From state forests, to state parks, there's plenty to see and do here in Pocahontas County. Pitch a tent, rent a cabin or just spend the day taking in the great outdoors, we've got plenty of acres here open for exploring.
Watoga State Park:
As West Virginia's largest state park, there's plenty to see and do at Watoga State Park. From paddle boarding and kayaking Watoga Lake, to laser tag and disc golf at the Rec Center, families can find fun and relaxation. Head to the swimming pool, go for a hike or fishing - its up to you what keeps you busy!
Watoga also offers vacation cabins year-round and camping.
Greenbrier River Trail State Park:
Quite possibly the most unique state park, the Greenbrier River Trail State Park is a 78-mile long rail trail. Used for hiking, biking and horseback riding, the Greenbrier River Trail State Park is a less than 1% grade trail that crosses 35 bridges, pops through tunnels and guides riders and hikers through unique small mountain towns. Camp, or plan to stay in small towns along the way.
Call the Pocahontas County CVB to request a FREE Greenbrier River Trail Map.
Beartown State Park:
Experience Beartown State Park and the half-mile long boardwalk through some of the most interesting geological features in the state. Made of one large rock formation that splits into sections and clefts large enough for walkways, Beartown State Park is noted for its massive boulders, overhanging cliffs and unusual rock formations. Compromised of Pottsville Sandstone, formed during the Pennsylvanian Age, faulting and erosion capped the mountain and left 'sunken streets' in a 'town of rocks.'
The park is open April - October with off-season access granted by appointment.
Droop Mountain Battlefield State Park:
Step back in time and uncover the mysteries of the last major Civil War conflict in West Virginia at Droop Mountain Battlefield State Park. With a Civil War museum and a replica cannon, Droop Mountain Battlefield State Park makes not only a great place to hike, bike and experience the great outdoors, but an educational venture as well.
Be sure to check out the Droop Mountain overlook tower. The park also hosts reenactments yearly - click here to view our event calendar for this year's date.
Cass Scenic Railroad State Park:
A park with rich history and unparalleled adventure - Cass Scenic Railroad State Park features steam driven engines, company houses and company stores. A trip to Cass if filled with rich history, interesting facts and scenic mountain views. In fact, Cass Scenic Railroad State Park is one of America’s only authentic operating museums of lumber railroading. Take a ride on the scenic train, stay overnight in an authentic company house and enjoy home cooked meals at Last Run Restaurant.
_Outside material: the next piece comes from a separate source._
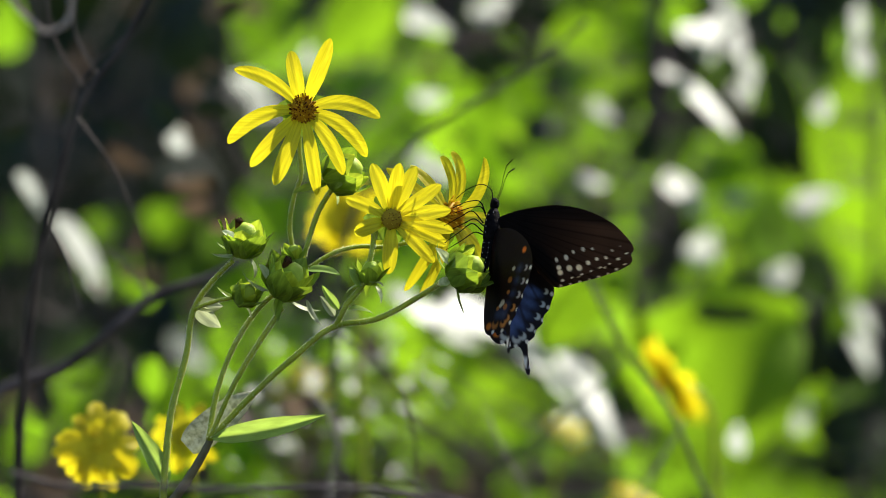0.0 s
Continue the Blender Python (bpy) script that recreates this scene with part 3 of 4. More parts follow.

Monongahela National Forest:
Half of Pocahontas County is engulfed in the Monongahela National Forest, an attraction that brings in near 3 million visitors annually. With over 800 miles of hiking and biking trails, you can fish, camp, horseback ride, and never leave the forest.
Seneca State Forest:
As the state's oldest and largest state forest, Seneca State Forest offers peace and solitude for all who enter. Located in Dunmore, near the National Radio Quiet Zone, Seneca State Forest offers up 11,684 acres of natural beauty and peace. Rent a cabin, and enjoy the hiking and biking trails as well as beautiful Seneca Lake.
Want something a little more adventurous? Stay overnight in the infamous Seneca Firetower - an 65 foot tower that gives guests epic mountain views for miles. Be sure to book ahead of time however, the Seneca Firetower fills fast.
Calvin Price State Forest:
Named in honor of Calvin W. Price, a editor of the Pocahontas Times newspaper and a dedicated naturalist, the Calvin Price State Forest embodies the solitude and serenity that conservationist Calvin Price lived his life by. The 9,482 acre state forest, located near Watoga State park, offers only 93 acres of developed camping sites. The Calvin Price State Forest is an underdeveloped gem for those seeking to explore the untouched great outdoors.
Handley Wildlife Management Area:
Nearly 800 acres make up the Handley Wildlife Management Area that sits high atop the Allegheny Mountain near the upper Williams River. Handley Wildlife Management Area aims to protect bear, deer, grouse, turkey and more for hunting. The Handley Pond also gives anglers a chance to reel in blue gill, bass, catfish and trout. With 13 primitive campsites, sportsmen can hunt, cast and camp all within the perimeter of Handley Wildlife Management Area.